::: AVAILABLE DATA :::

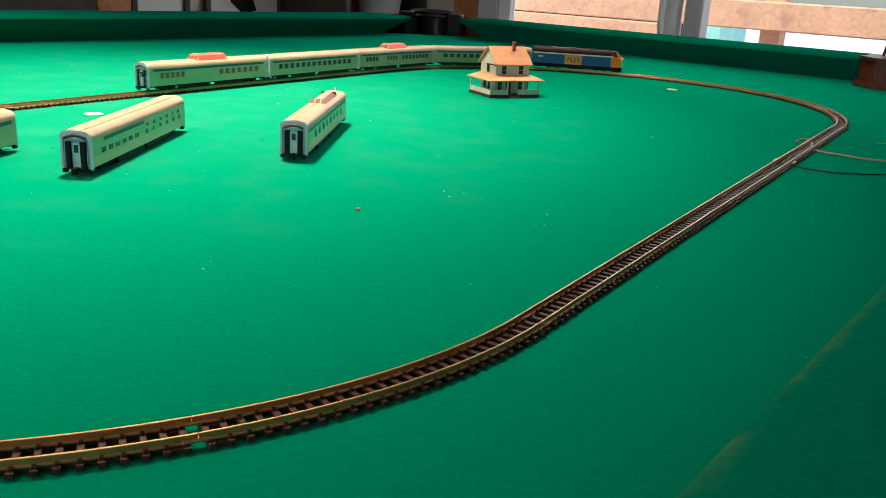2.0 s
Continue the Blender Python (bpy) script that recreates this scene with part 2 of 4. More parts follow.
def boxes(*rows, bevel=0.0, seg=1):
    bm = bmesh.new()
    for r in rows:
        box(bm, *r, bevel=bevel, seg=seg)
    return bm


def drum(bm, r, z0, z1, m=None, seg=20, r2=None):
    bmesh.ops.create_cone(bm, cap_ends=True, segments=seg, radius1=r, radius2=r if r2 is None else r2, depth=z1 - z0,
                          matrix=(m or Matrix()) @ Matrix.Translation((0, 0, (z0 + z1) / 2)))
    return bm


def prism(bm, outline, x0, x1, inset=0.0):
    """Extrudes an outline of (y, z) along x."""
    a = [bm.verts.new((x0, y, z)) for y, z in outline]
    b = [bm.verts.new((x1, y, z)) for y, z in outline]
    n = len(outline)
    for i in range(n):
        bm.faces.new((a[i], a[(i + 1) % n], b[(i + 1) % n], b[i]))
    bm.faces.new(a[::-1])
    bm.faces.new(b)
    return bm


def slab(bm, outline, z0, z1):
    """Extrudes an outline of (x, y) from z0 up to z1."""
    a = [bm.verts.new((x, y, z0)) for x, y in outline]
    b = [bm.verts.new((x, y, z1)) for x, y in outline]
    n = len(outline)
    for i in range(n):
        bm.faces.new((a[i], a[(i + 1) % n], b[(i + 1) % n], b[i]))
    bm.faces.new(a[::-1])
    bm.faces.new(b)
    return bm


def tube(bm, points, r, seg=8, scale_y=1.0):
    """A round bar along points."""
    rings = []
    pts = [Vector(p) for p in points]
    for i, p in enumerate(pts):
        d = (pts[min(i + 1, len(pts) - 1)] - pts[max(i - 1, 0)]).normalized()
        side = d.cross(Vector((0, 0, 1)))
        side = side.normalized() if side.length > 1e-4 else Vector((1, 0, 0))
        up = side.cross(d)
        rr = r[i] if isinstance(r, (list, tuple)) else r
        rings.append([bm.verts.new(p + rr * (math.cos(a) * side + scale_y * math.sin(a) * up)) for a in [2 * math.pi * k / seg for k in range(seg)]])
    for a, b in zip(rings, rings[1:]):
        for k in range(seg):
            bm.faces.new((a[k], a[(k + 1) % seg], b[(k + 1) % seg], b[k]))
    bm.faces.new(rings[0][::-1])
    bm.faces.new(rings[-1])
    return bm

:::
::: AVAILABLE DATA :::

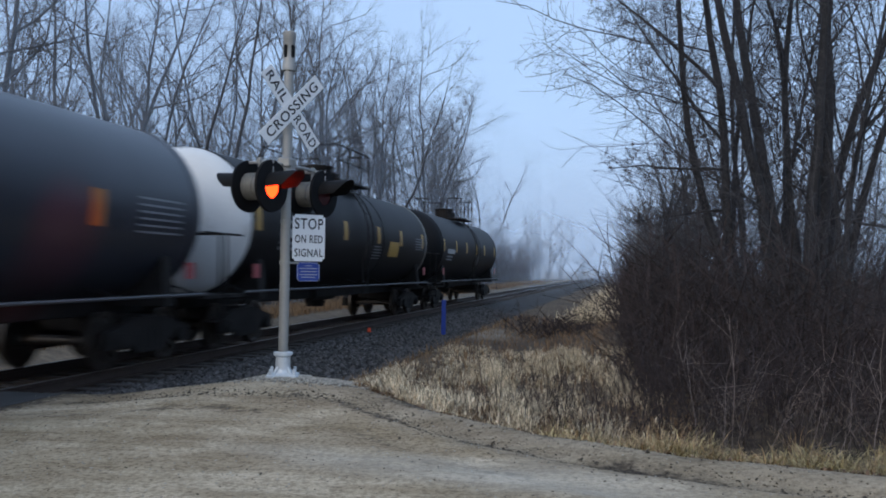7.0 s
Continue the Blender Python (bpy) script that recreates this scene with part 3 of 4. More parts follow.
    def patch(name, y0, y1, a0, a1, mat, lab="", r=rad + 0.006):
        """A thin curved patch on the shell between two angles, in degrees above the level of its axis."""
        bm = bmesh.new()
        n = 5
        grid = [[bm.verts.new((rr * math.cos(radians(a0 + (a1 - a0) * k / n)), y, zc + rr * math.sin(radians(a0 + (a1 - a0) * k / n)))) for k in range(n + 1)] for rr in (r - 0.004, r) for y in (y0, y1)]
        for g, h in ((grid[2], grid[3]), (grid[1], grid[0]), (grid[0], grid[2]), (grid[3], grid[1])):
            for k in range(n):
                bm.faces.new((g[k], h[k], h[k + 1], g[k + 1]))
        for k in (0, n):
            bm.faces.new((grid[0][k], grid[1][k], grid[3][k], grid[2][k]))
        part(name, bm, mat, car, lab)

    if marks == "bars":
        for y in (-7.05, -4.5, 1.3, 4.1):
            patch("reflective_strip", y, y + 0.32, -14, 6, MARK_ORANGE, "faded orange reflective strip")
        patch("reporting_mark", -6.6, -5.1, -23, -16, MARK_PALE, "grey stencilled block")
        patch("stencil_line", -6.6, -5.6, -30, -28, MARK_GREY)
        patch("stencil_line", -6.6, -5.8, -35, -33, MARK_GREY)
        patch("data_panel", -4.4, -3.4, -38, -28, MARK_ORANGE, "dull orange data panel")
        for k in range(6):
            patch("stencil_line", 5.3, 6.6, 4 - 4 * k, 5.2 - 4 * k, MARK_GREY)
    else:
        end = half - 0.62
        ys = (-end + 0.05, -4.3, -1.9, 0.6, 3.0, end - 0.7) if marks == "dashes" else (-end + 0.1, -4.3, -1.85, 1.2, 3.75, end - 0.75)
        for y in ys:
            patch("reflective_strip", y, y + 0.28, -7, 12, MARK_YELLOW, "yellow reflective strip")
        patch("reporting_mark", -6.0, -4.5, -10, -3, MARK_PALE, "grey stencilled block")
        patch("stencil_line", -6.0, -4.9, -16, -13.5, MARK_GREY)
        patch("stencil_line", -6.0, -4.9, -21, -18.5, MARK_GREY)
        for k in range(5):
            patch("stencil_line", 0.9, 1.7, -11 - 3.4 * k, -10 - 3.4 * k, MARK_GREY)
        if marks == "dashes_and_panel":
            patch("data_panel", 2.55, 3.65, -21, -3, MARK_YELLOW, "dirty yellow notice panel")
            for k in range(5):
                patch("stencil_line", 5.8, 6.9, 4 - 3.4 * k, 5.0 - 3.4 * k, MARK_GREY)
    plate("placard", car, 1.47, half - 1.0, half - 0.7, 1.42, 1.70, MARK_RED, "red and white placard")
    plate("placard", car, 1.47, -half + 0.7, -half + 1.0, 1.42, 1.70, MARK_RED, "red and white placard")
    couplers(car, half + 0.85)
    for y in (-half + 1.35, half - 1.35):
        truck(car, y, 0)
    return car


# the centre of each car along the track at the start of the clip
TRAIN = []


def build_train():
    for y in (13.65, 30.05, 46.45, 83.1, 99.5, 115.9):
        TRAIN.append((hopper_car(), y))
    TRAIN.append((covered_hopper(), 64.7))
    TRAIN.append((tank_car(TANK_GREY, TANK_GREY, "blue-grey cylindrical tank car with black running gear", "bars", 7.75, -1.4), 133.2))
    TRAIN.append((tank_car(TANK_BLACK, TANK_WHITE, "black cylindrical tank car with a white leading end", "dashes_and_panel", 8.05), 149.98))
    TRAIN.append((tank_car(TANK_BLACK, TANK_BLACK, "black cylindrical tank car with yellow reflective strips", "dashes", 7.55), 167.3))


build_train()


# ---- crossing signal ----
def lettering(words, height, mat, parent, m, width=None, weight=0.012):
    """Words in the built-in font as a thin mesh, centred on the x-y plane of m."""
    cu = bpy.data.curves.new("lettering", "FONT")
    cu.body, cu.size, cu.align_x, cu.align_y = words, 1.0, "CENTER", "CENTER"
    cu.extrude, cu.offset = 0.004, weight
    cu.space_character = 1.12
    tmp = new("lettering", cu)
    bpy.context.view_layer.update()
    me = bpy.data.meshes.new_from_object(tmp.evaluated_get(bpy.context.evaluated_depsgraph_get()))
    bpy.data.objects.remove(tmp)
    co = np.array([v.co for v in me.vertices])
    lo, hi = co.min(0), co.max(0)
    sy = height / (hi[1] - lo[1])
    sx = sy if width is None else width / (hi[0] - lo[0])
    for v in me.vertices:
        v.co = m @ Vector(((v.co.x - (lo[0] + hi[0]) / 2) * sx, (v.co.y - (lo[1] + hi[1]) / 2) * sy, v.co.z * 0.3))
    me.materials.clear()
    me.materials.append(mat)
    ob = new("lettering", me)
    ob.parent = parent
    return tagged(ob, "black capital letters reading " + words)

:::

_TASK INSTRUCTIONS_
Transcribe word for word the lines from the one holding "3 of 4. More parts follow." through the one holding "part(name, bm, mat, car, lab)". Include both, and add nothing.

_TASK OUTPUT_
Continue the Blender Python (bpy) script that recreates this scene with part 3 of 4. More parts follow.
    def patch(name, y0, y1, a0, a1, mat, lab="", r=rad + 0.006):
        """A thin curved patch on the shell between two angles, in degrees above the level of its axis."""
        bm = bmesh.new()
        n = 5
        grid = [[bm.verts.new((rr * math.cos(radians(a0 + (a1 - a0) * k / n)), y, zc + rr * math.sin(radians(a0 + (a1 - a0) * k / n)))) for k in range(n + 1)] for rr in (r - 0.004, r) for y in (y0, y1)]
        for g, h in ((grid[2], grid[3]), (grid[1], grid[0]), (grid[0], grid[2]), (grid[3], grid[1])):
            for k in range(n):
                bm.faces.new((g[k], h[k], h[k + 1], g[k + 1]))
        for k in (0, n):
            bm.faces.new((grid[0][k], grid[1][k], grid[3][k], grid[2][k]))
        part(name, bm, mat, car, lab)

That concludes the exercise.